Transcribe every line exactly and omit anything that is a picture.
[BEGIN]
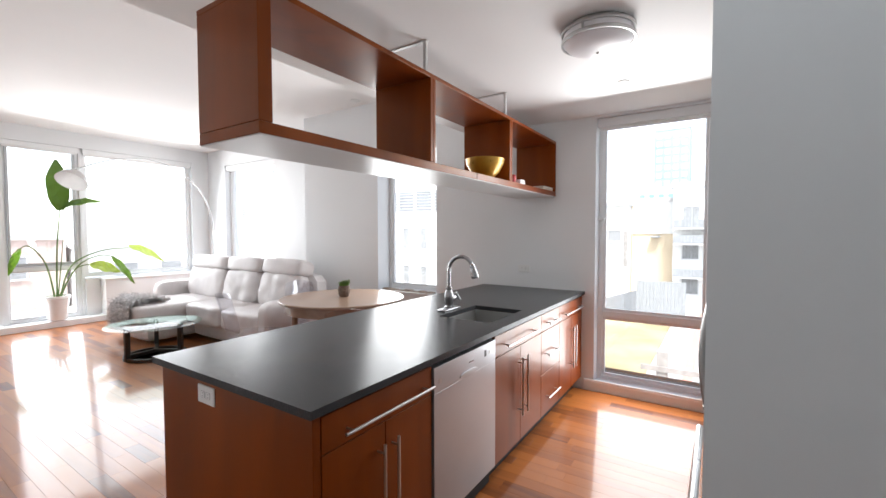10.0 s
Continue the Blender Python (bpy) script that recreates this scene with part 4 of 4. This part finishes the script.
for k, c in enumerate(((0.55, 0.45, 0.35), (0.68, 0.62, 0.55))):
    bk = thing("book", (0.0, 7.7, SZ + k * 0.014), "thin pale book lying flat on the shelf", "book", "books")
    part("pages", box(-0.04 + 0.01 * k, 0.10, 7.56 + 0.02 * k, 7.80, SZ + k * 0.0145 + 0.002, SZ + k * 0.0145 + 0.012), plain("paper_%d" % k, (0.7, 0.68, 0.62), 0.8), bk)
    part("cover", merge(box(-0.045 + 0.01 * k, 0.105, 7.555 + 0.02 * k, 7.805, SZ + k * 0.0145, SZ + k * 0.0145 + 0.0018), box(-0.045 + 0.01 * k, 0.105, 7.555 + 0.02 * k, 7.805, SZ + k * 0.0145 + 0.0122, SZ + k * 0.0145 + 0.014)), plain("book_cover_%d" % k, c, 0.5), bk)


# ---- kitchen appliances beside the window ----
place = APPLIANCES


def fridge():
    t = thing("refrigerator", (1.7, 5.6, 0), "stainless refrigerator with bowed door handles", "refrigerator")
    part("body", box(1.39, 2.07, 5.15, 6.02, 0.02, 1.76, 0.004), APPLIANCE, t)
    for y0, y1 in ((5.155, 5.583), (5.587, 6.015)):
        d = part("door", box(1.33, 1.388, y0, y1, 0.78, 1.755, 0.008), APPLIANCE, t)
        y = y1 - 0.04 if y0 < 5.3 else y0 + 0.04
        pts = [(1.33, y, 0.80)] + [(1.335 - 0.052 * math.sin(math.pi * k / 16), y, 0.80 + 0.56 * k / 16) for k in range(1, 16)] + [(1.33, y, 1.36)]
        part("handle", tube(pts, 0.011, 12), HANDLE, d, "bowed steel handle", True)
    d = part("freezer_drawer", box(1.33, 1.388, 5.155, 6.015, 0.06, 0.775, 0.008), APPLIANCE, t)
    part("handle", merge(tube([(1.27, 5.24, 0.70), (1.27, 5.93, 0.70)], 0.013, 12), tube([(1.33, 5.27, 0.70), (1.27, 5.27, 0.70)], 0.010, 8), tube([(1.33, 5.90, 0.70), (1.27, 5.90, 0.70)], 0.010, 8)), STEEL, d, "steel bar handle", True)
    part("grille", box(1.40, 1.42, 5.16, 6.01, 0.0, 0.02), BLACK, t)


fridge()


def stove():
    t = thing("stove", (1.7, 6.42, 0), "stainless gas stove with front knobs", "stove")
    y0, y1 = 6.04, 6.80
    part("body", box(1.36, 2.07, y0, y1, 0.03, 0.90, 0.004), APPLIANCE, t)
    part("cooktop", box(1.33, 2.07, y0, y1, 0.901, 0.92, 0.003), BLACK, t, "black glass cooktop")
    d = part("oven_door", box(1.325, 1.359, y0 + 0.005, y1 - 0.005, 0.22, 0.76, 0.005), APPLIANCE, t)
    part("window", box(1.322, 1.3248, y0 + 0.1, y1 - 0.1, 0.34, 0.62, 0.001), BLACK, d, "dark oven window")
    part("handle", merge(tube([(1.285, y0 + 0.06, 0.715), (1.285, y1 - 0.06, 0.715)], 0.011, 12), tube([(1.325, y0 + 0.1, 0.715), (1.285, y0 + 0.1, 0.715)], 0.008, 8), tube([(1.325, y1 - 0.1, 0.715), (1.285, y1 - 0.1, 0.715)], 0.008, 8)), STEEL, d, "steel oven handle", True)
    part("drawer", box(1.325, 1.359, y0 + 0.005, y1 - 0.005, 0.05, 0.21, 0.005), APPLIANCE, t)
    for k in range(5):
        y = y0 + 0.09 + k * 0.145
        part("knob", turned([(0, 0), (0.024, 0), (0.022, -0.05), (0.017, -0.07), (0, -0.07)], (1.358, y, 0.83), "x", 20), BLACK, t, "black control knob", True)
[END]
=== Correct response ===
10.0 s
Continue the Blender Python (bpy) script that recreates this scene with part 4 of 4. This part finishes the script.
for k, c in enumerate(((0.55, 0.45, 0.35), (0.68, 0.62, 0.55))):
    bk = thing("book", (0.0, 7.7, SZ + k * 0.014), "thin pale book lying flat on the shelf", "book", "books")
    part("pages", box(-0.04 + 0.01 * k, 0.10, 7.56 + 0.02 * k, 7.80, SZ + k * 0.0145 + 0.002, SZ + k * 0.0145 + 0.012), plain("paper_%d" % k, (0.7, 0.68, 0.62), 0.8), bk)
    part("cover", merge(box(-0.045 + 0.01 * k, 0.105, 7.555 + 0.02 * k, 7.805, SZ + k * 0.0145, SZ + k * 0.0145 + 0.0018), box(-0.045 + 0.01 * k, 0.105, 7.555 + 0.02 * k, 7.805, SZ + k * 0.0145 + 0.0122, SZ + k * 0.0145 + 0.014)), plain("book_cover_%d" % k, c, 0.5), bk)


# ---- kitchen appliances beside the window ----
place = APPLIANCES


def fridge():
    t = thing("refrigerator", (1.7, 5.6, 0), "stainless refrigerator with bowed door handles", "refrigerator")
    part("body", box(1.39, 2.07, 5.15, 6.02, 0.02, 1.76, 0.004), APPLIANCE, t)
    for y0, y1 in ((5.155, 5.583), (5.587, 6.015)):
        d = part("door", box(1.33, 1.388, y0, y1, 0.78, 1.755, 0.008), APPLIANCE, t)
        y = y1 - 0.04 if y0 < 5.3 else y0 + 0.04
        pts = [(1.33, y, 0.80)] + [(1.335 - 0.052 * math.sin(math.pi * k / 16), y, 0.80 + 0.56 * k / 16) for k in range(1, 16)] + [(1.33, y, 1.36)]
        part("handle", tube(pts, 0.011, 12), HANDLE, d, "bowed steel handle", True)
    d = part("freezer_drawer", box(1.33, 1.388, 5.155, 6.015, 0.06, 0.775, 0.008), APPLIANCE, t)
    part("handle", merge(tube([(1.27, 5.24, 0.70), (1.27, 5.93, 0.70)], 0.013, 12), tube([(1.33, 5.27, 0.70), (1.27, 5.27, 0.70)], 0.010, 8), tube([(1.33, 5.90, 0.70), (1.27, 5.90, 0.70)], 0.010, 8)), STEEL, d, "steel bar handle", True)
    part("grille", box(1.40, 1.42, 5.16, 6.01, 0.0, 0.02), BLACK, t)


fridge()


def stove():
    t = thing("stove", (1.7, 6.42, 0), "stainless gas stove with front knobs", "stove")
    y0, y1 = 6.04, 6.80
    part("body", box(1.36, 2.07, y0, y1, 0.03, 0.90, 0.004), APPLIANCE, t)
    part("cooktop", box(1.33, 2.07, y0, y1, 0.901, 0.92, 0.003), BLACK, t, "black glass cooktop")
    d = part("oven_door", box(1.325, 1.359, y0 + 0.005, y1 - 0.005, 0.22, 0.76, 0.005), APPLIANCE, t)
    part("window", box(1.322, 1.3248, y0 + 0.1, y1 - 0.1, 0.34, 0.62, 0.001), BLACK, d, "dark oven window")
    part("handle", merge(tube([(1.285, y0 + 0.06, 0.715), (1.285, y1 - 0.06, 0.715)], 0.011, 12), tube([(1.325, y0 + 0.1, 0.715), (1.285, y0 + 0.1, 0.715)], 0.008, 8), tube([(1.325, y1 - 0.1, 0.715), (1.285, y1 - 0.1, 0.715)], 0.008, 8)), STEEL, d, "steel oven handle", True)
    part("drawer", box(1.325, 1.359, y0 + 0.005, y1 - 0.005, 0.05, 0.21, 0.005), APPLIANCE, t)
    for k in range(5):
        y = y0 + 0.09 + k * 0.145
        part("knob", turned([(0, 0), (0.024, 0), (0.022, -0.05), (0.017, -0.07), (0, -0.07)], (1.358, y, 0.83), "x", 20), BLACK, t, "black control knob", True)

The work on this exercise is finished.